AVAILABLE DATA:
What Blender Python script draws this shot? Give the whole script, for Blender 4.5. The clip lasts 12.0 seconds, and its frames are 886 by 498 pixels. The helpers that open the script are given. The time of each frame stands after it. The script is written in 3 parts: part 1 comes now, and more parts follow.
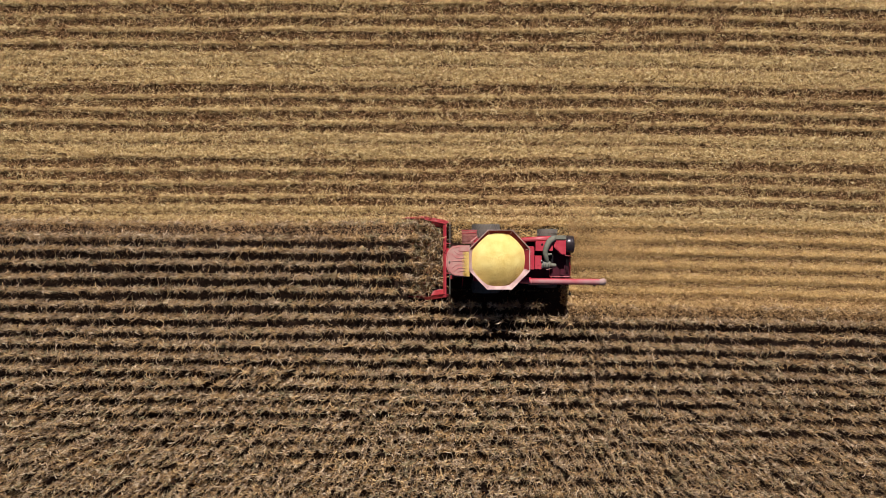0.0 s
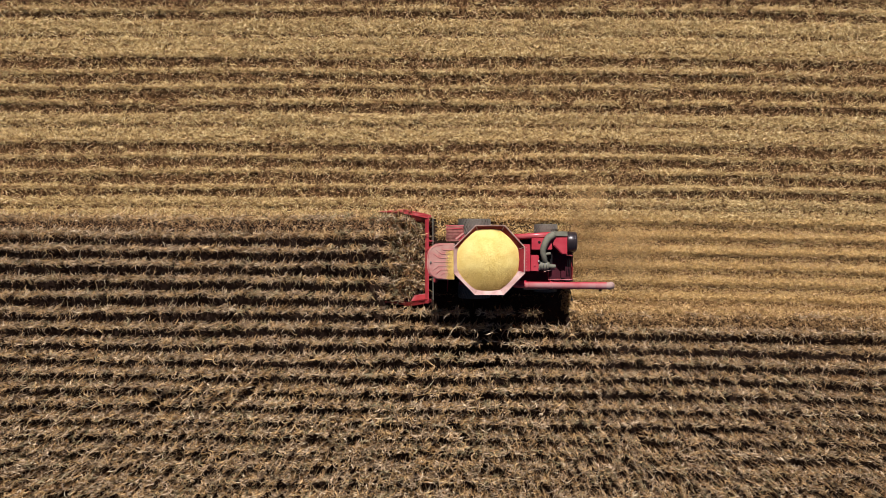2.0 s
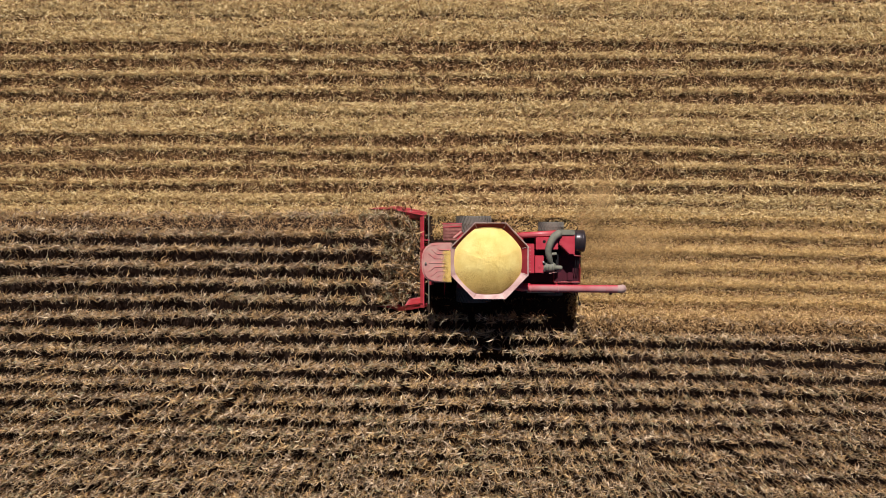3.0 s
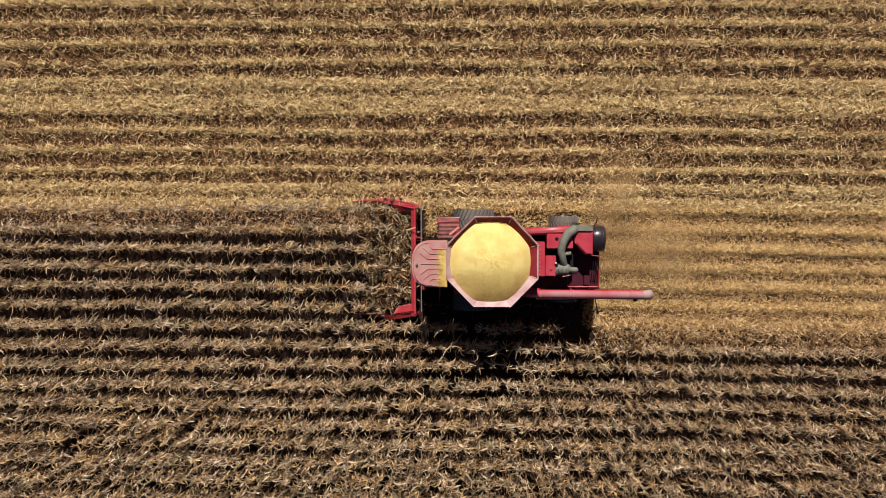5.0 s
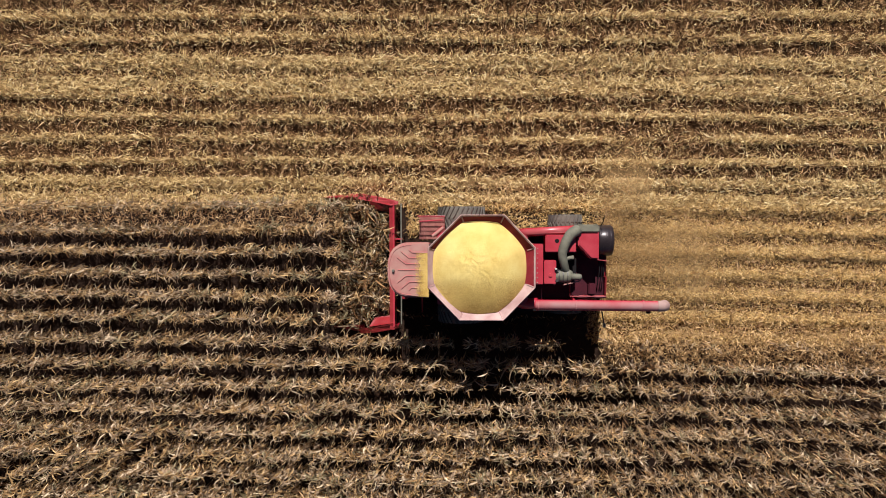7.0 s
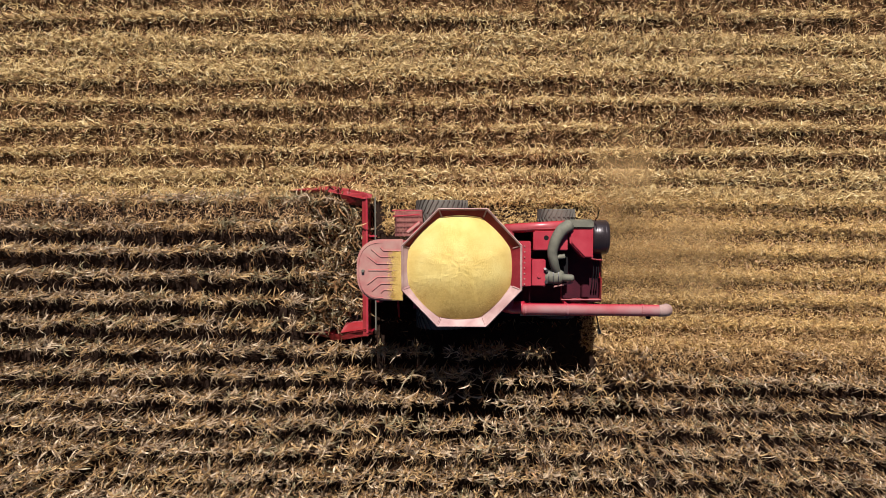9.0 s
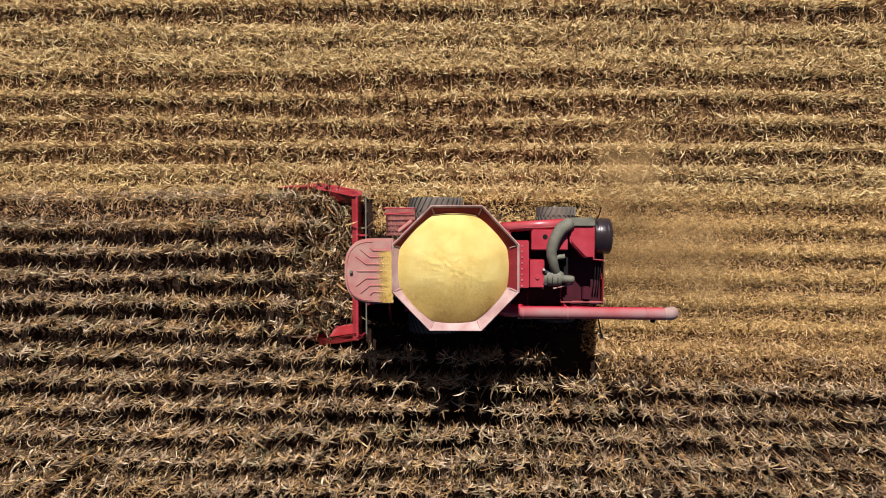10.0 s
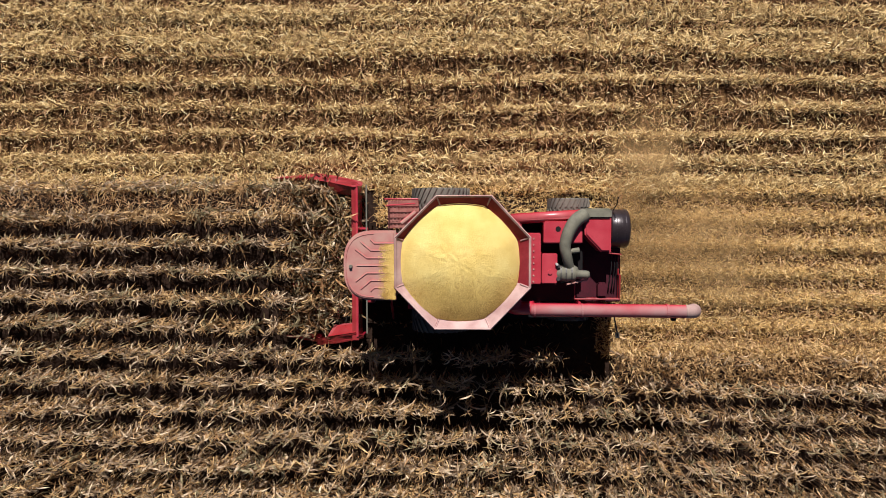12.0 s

THE REQUEST: Leave the images out and output the remaining material exactly as it stands.

WRITTEN ANSWER:
What Blender Python script draws this shot? Give the whole script, for Blender 4.5. The clip lasts 12.0 seconds, and its frames are 886 by 498 pixels. The helpers that open the script are given. The time of each frame stands after it. The script is written in 3 parts: part 1 comes now, and more parts follow.
0.0 s
2.0 s
3.0 s
5.0 s
7.0 s
9.0 s
10.0 s
12.0 s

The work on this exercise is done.